Кристофер начал с древних племен, о которых, признаться честно, никто тогда особенно ничего и не знал. От них, минуя полтысячи лет – о том, как коварный простак Америго Виспуччи отхватил священное право прославить свое имя в веках. О том, как испанец Эрнандо де Сото открыл первым в истории огромную реку, названную впоследствии Луизианой. Как его коллега-конкистадор Диего де Ланда, сжимая в одной руке христианский крест, а в другой – тяжелую булаву, пробирался по южноамериканским сельвам Юкатана, сжигая по дороге всё, что попадалось ему под руку – в основном, рукописи народа майя и сам народ, их написавший. Наконец, Кристофер начал описывать смелых британцев, погрузившихся на утлое судно «Мейфлауэр», чтобы стать пилигримами, когда заметил, что Эклипса, расслабленно улыбаясь, склонила голову и клевала ею, точно крачка.

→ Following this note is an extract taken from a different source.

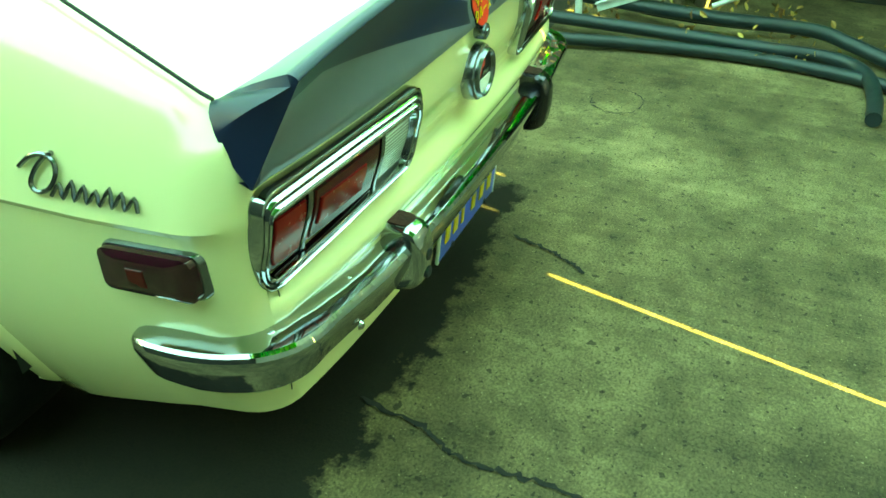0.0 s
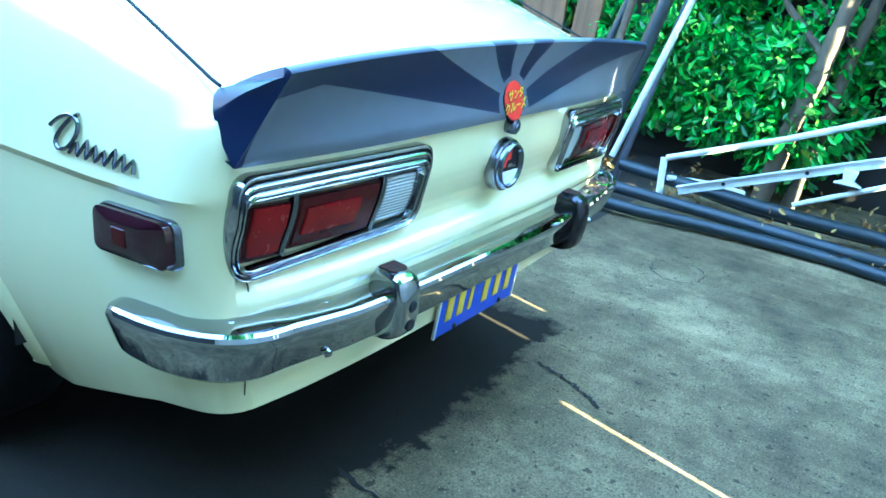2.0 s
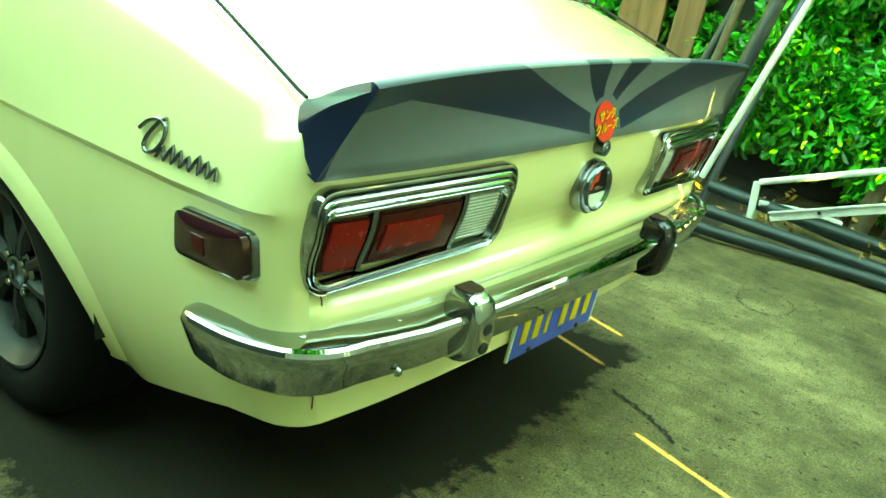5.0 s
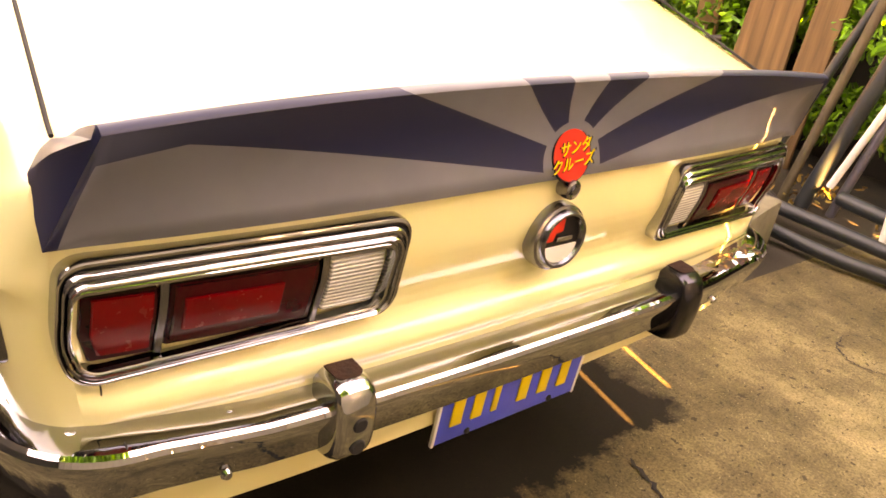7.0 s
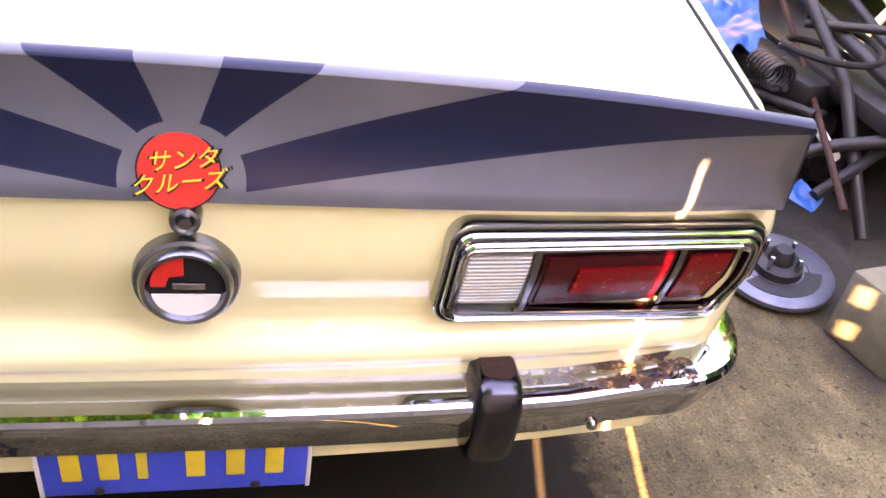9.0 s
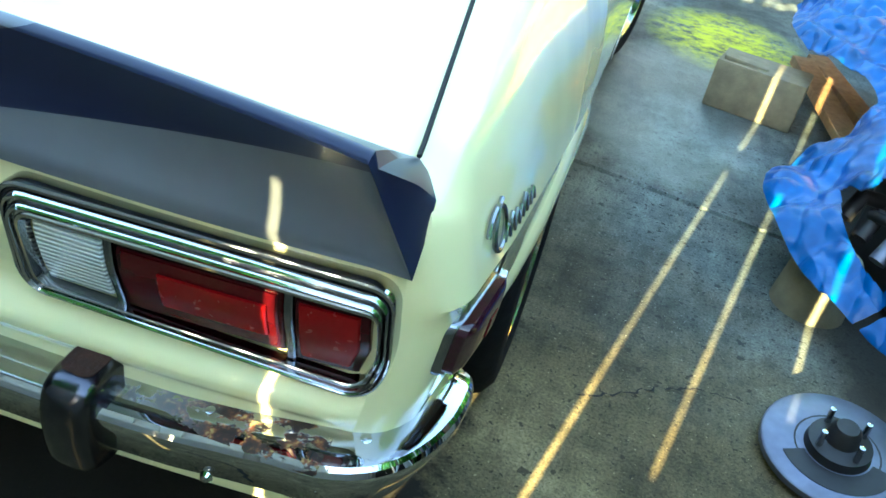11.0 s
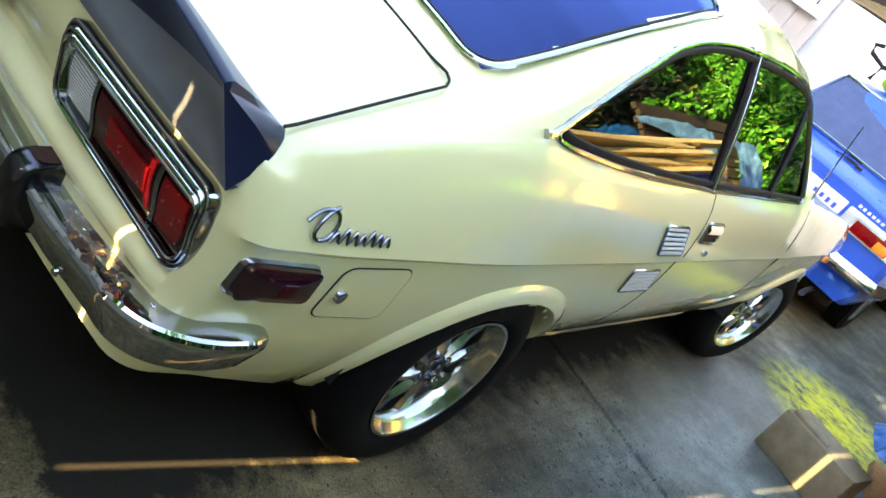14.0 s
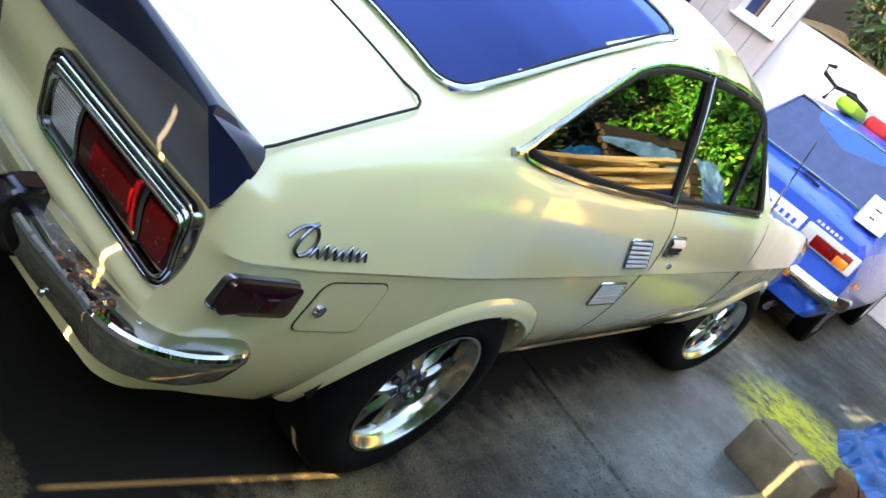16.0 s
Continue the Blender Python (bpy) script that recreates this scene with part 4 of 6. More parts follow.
BZ = 0.444
path = [(-0.674, 0.212), (-0.671, 0.165), (-0.665, 0.12), (-0.655, 0.085), (-0.638, 0.058), (-0.612, 0.045)] + [(x, 0.016 + 0.032 * (abs(x) / 0.61) ** 3) for x in np.linspace(-0.57, 0.0, 16)]
path = path + [(-x, y) for x, y in path[-2::-1]]
path = [(p.x, p.y) for p in smooth_path([(x, y, 0) for x, y in path], 4)]
SEC = [(0.0, 0.030), (0.004, 0.041), (0.030, 0.0405), (0.054, 0.038), (0.062, 0.036), (0.0665, 0.032), (0.0692, 0.026), (0.0695, 0.019), (0.0645, 0.003), (0.0555, -0.020), (0.0470, -0.040), (0.040, -0.046), (0.022, -0.046), (0.012, -0.044), (0.016, -0.03), (0.038, -0.022), (0.050, 0.0), (0.046, 0.024), (0.012, 0.03)]
scales = [lerp([0.0, 1.0, 2.0, 3.0, 4.0, 8.0, 20.0, 30.0], [0.42, 0.72, 0.88, 0.96, 1.0, 1.06, 1.06, 1.0], min(k, len(path) - 1 - k)) for k in range(len(path))]
bumper = part("bumper", sweep([(x, y, BZ + 0.014 * min(1.0, max(0.0, (abs(x) - 0.45) / 0.2))) for x, y in path], SEC, scale=scales), M_BUMPER, car, "chrome rear bumper, pitted and rusted through at one end", angle=21)
for s in (1, -1):
    px, py = min(path, key=lambda q: abs(q[0] - 0.612 * s) + (q[1] > 0.08))
    part("bumper_seam", tube([Vector((px + 0.001 * s, py - a * 0.97 - 0.0012, BZ + 0.0125 + b * 1.06)) for a, b in SEC[3:11]], 0.0011, 5, up=Vector((1, 0, 0))), M_DARK, bumper)
    for x, y, z in ((0.655, 0.030, BZ + 0.052), (0.49, 0.004, BZ + 0.039)):
        part("bolt", moved(lathe([(0.0, 0.005), (0.005, 0.0045), (0.009, 0.002), (0.0105, -0.002)], 14, "z"), pose(x * s, y, z)), M_CHROME, bumper)
    part("bolt", moved(lathe([(0.0, 0.004), (0.005, 0.003), (0.008, -0.002)], 12, "y"), pose(0.50 * s, -0.0215, BZ - 0.032, 180)), M_CHROME, bumper)
    # overriders; the right one's dark reflections are painted as near-black chrome
    low = 0.014 if s > 0 else 0.0
    prof = [(0.028, 0.060), (-0.010, 0.069), (-0.060, 0.066), (-0.078, 0.055), (-0.086, 0.030), (-0.087, -0.010), (-0.080, -0.042 - low), (-0.055, -0.058 - low), (0.0, -0.062 - low), (0.028, -0.060 - low)]
    guard = part("overrider", moved(capped(rounded(prof, 0.020, 6)), pose(0.347 * s + 0.004 + 0.004 * s, 0.022, 0.446)), M_CHROME if s < 0 else M_CHROME_DIM, car, "chrome bumper overrider with a rusty top" if s < 0 else "chrome overrider painted dark for its reflections, with a rusty top", angle=45)
    part("rust_patch", moved(prism(rounded([(-0.019, -0.050), (0.010, -0.054), (0.020, -0.046), (0.021, -0.014), (0.013, 0.004), (-0.012, 0.002), (-0.021, -0.014)], 0.008, 4), 0.0016, 0.0, "z"), pose(0.347 * s + 0.004 + 0.004 * s, 0.016, 0.5132, 2)), M_RUST, guard)
    for z in (0.458, 0.424) if s < 0 else ():
        part("bolt_hole", moved(lathe([(0.0, -0.001), (0.009, -0.001), (0.011, 0.001), (0.011, 0.006)], 18, "y"), pose(0.347 * s, -0.0655, z)), M_DARK, guard)
    part("bumper_bracket", box(0.17, 0.05, 0.022, 0.006, (0.295 * s, 0.025, 0.394)), M_BLACK, car)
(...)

- Мой рассказ тебя утомил, - сказал Кристофер с облегчением. Ему и самому уже надоело надумывать в своей истории новых героев и головокружительные подвиги.
- Нет-нет.
Эклипса тряхнула головой и часто заморгала. Солнце уже почти село.
- Славный рассказ. Полный имен. Но я, кажется, не запомню их. Расскажи еще немного и пойдем.
Пока солнце окончательно не село, Кристофер успел кратко пересказать легенду о Семи золотых городах, скрытых где-то неподалеку, богатых золотом и упрятанных за безумно смертоносными ловушками. К концу истории, Эклипса прелестно засопела, и ее пришлось разбудить, коснувшись плеча. Дойдя до колледжа, они чинно распрощались и разбежались по своим углам. Кристоферу честно понравилось, что девчонка умеет многозначительно молчать и кивать, даже если ей неинтересно слушать. Подвластна такая магия была действительно немногим.
Следующий день пришелся на празднество в честь неизвестного Кристоферу местного бога, из-за чего ворота университета и Принстона оказались наглухо запечатаны. Опасливая осторожность имела предпосылку в почти ежегодном разграблении соседских деревень и городищ. Неизбежная практика жутких смертей стянула народ к крепким стенам со всей округи. Нервозность окружения пропала только к ночи, когда в колледж влетела, громыхая, телега с большим зеленым фонарем, сопровождаемая тремя конными с длинными фузеями с навершиями штыков. Будто бы этого было мало, они вели с собой на привязи двух лошадей: гнедую и черную. Хорошо откормленных и абсолютно послушных.
Увидев такое, можно было предположить, что в университет въехал с инспекцией какой-нибудь средний руки помощник губернатора. Каково было удивление Кристофера, без особого интереса наблюдавшего за происходящим, когда вся процессия остановилась у больничных дверей и, расшаркиваясь, исчезла за ними, оставив в охранении форменного солдата. Герметик Джим Клайд оказался в высшей степени им недооценен.